WRITTEN PROBLEM: Return the data exactly, with all pictures removed.

DATA:
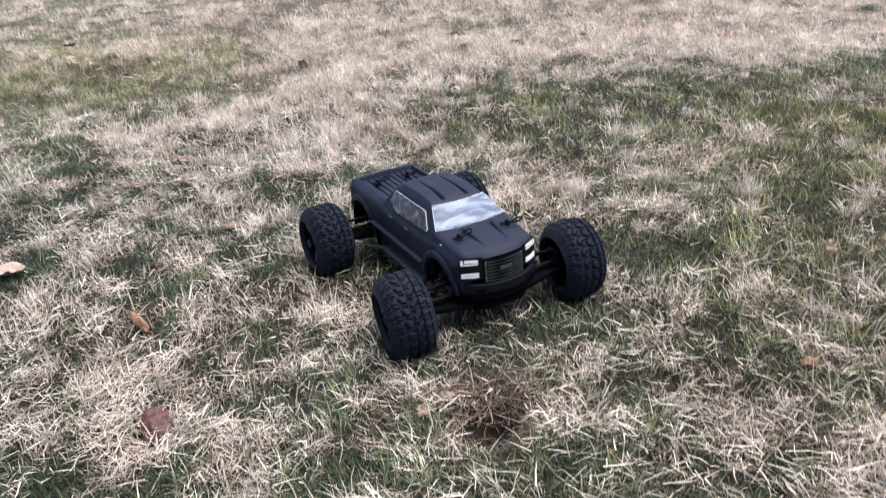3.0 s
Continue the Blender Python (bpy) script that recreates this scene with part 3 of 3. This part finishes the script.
# dry pale tufts: centre, radii, strength
TUFTS = [(-0.46, 3.0, 0.2, 0.35, 0.8), (-0.32, 2.28, 0.22, 0.24, 1), (-0.72, 2.57, 0.2, 0.18, 0.9), (-0.99, 2.39, 0.17, 0.14, 0.6), (0.57, 1.81, 0.15, 0.11, 0.55), (0.46, 1.64, 0.07, 0.07, 0.3),
         (0.8, 1.93, 0.07, 0.07, 0.8), (0.15, 1.72, 0.12, 0.13, 0.6), (-1.18, 1.98, 0.08, 0.15, 0.7), (-0.78, 1.3, 0.1, 0.15, 0.6), (-0.2, 1.2, 0.04, 0.06, 0.7), (-0.52, 3.85, 0.33, 0.48, 0.6),
         (0.41, 3.2, 0.66, 0.34, 0.6), (1.24, 3.08, 0.4, 0.29, 0.5), (-0.48, 1.29, 0.07, 0.12, 0.3)]
TUFTS += [(-0.41, 0.82, 0.09, 0.07, 0.1), (0.34, 0.80, 0.11, 0.07, 0.2), (-0.39, 1.23, 0.07, 0.1, 0.4), (-0.23, 1.19, 0.04, 0.08, 0.6), (0.12, 0.97, 0.05, 0.04, 0.4), (0.1, 1.89, 0.11, 0.1, 0.5), (0.48, 0.82, 0.20, 0.2, 0.45), (0.62, 1.12, 0.15, 0.15, 0.4), (-0.14, 0.84, 0.10, 0.12, 0.25), (-3.2, 6.2, 1.5, 1.0, 0.9), (-1.9, 5.0, 0.8, 0.5, 0.5)]
# warm tan tufts: centre, radii, strength
TAN_TUFTS = [(0.17, 1.70, 0.16, 0.13, 0.75), (0.57, 1.83, 0.20, 0.12, 0.7), (0.32, 1.58, 0.14, 0.10, 0.5), (0.95, 1.75, 0.5, 0.35, 0.45), (-0.19, 1.18, 0.05, 0.07, 0.5), (0.1, 2.05, 0.2, 0.1, 0.4), (-0.35, 2.5, 0.4, 0.4, 0.3)]


OLIVE_PATCHES = [(0.9, 2.45, 0.8, 0.4, 0.28), (0.95, 1.6, 0.4, 0.5, 0.2), (0.60, 1.00, 0.30, 0.30, 0.2), (0.75, 1.65, 0.45, 0.3, 0.2), (0.60, 1.10, 0.35, 0.40, 0.22), (0.10, 0.80, 0.40, 0.20, 0.15), (-0.30, 1.25, 0.5, 0.4, 0.15), (-1.25, 3.35, 0.80, 0.70, 0.9), (-2.2, 4.0, 0.8, 0.6, 0.7), (0.9, 2.0, 0.6, 0.4, 0.4), (0.75, 1.25, 0.20, 0.25, 0.45), (1.1, 1.9, 0.4, 0.3, 0.4), (0.1, 2.3, 0.4, 0.3, 0.3)]


def oliveness(x, y):
    return np.clip(sum(s * np.exp(-(((x - cx) / rx) ** 2 + ((y - cy) / ry) ** 2)) for cx, cy, rx, ry, s in OLIVE_PATCHES), 0, 1)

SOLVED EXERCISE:
3.0 s
Continue the Blender Python (bpy) script that recreates this scene with part 3 of 3. This part finishes the script.
# dry pale tufts: centre, radii, strength
TUFTS = [(-0.46, 3.0, 0.2, 0.35, 0.8), (-0.32, 2.28, 0.22, 0.24, 1), (-0.72, 2.57, 0.2, 0.18, 0.9), (-0.99, 2.39, 0.17, 0.14, 0.6), (0.57, 1.81, 0.15, 0.11, 0.55), (0.46, 1.64, 0.07, 0.07, 0.3),
         (0.8, 1.93, 0.07, 0.07, 0.8), (0.15, 1.72, 0.12, 0.13, 0.6), (-1.18, 1.98, 0.08, 0.15, 0.7), (-0.78, 1.3, 0.1, 0.15, 0.6), (-0.2, 1.2, 0.04, 0.06, 0.7), (-0.52, 3.85, 0.33, 0.48, 0.6),
         (0.41, 3.2, 0.66, 0.34, 0.6), (1.24, 3.08, 0.4, 0.29, 0.5), (-0.48, 1.29, 0.07, 0.12, 0.3)]
TUFTS += [(-0.41, 0.82, 0.09, 0.07, 0.1), (0.34, 0.80, 0.11, 0.07, 0.2), (-0.39, 1.23, 0.07, 0.1, 0.4), (-0.23, 1.19, 0.04, 0.08, 0.6), (0.12, 0.97, 0.05, 0.04, 0.4), (0.1, 1.89, 0.11, 0.1, 0.5), (0.48, 0.82, 0.20, 0.2, 0.45), (0.62, 1.12, 0.15, 0.15, 0.4), (-0.14, 0.84, 0.10, 0.12, 0.25), (-3.2, 6.2, 1.5, 1.0, 0.9), (-1.9, 5.0, 0.8, 0.5, 0.5)]
# warm tan tufts: centre, radii, strength
TAN_TUFTS = [(0.17, 1.70, 0.16, 0.13, 0.75), (0.57, 1.83, 0.20, 0.12, 0.7), (0.32, 1.58, 0.14, 0.10, 0.5), (0.95, 1.75, 0.5, 0.35, 0.45), (-0.19, 1.18, 0.05, 0.07, 0.5), (0.1, 2.05, 0.2, 0.1, 0.4), (-0.35, 2.5, 0.4, 0.4, 0.3)]


OLIVE_PATCHES = [(0.9, 2.45, 0.8, 0.4, 0.28), (0.95, 1.6, 0.4, 0.5, 0.2), (0.60, 1.00, 0.30, 0.30, 0.2), (0.75, 1.65, 0.45, 0.3, 0.2), (0.60, 1.10, 0.35, 0.40, 0.22), (0.10, 0.80, 0.40, 0.20, 0.15), (-0.30, 1.25, 0.5, 0.4, 0.15), (-1.25, 3.35, 0.80, 0.70, 0.9), (-2.2, 4.0, 0.8, 0.6, 0.7), (0.9, 2.0, 0.6, 0.4, 0.4), (0.75, 1.25, 0.20, 0.25, 0.45), (1.1, 1.9, 0.4, 0.3, 0.4), (0.1, 2.3, 0.4, 0.3, 0.3)]


def oliveness(x, y):
    return np.clip(sum(s * np.exp(-(((x - cx) / rx) ** 2 + ((y - cy) / ry) ** 2)) for cx, cy, rx, ry, s in OLIVE_PATCHES), 0, 1)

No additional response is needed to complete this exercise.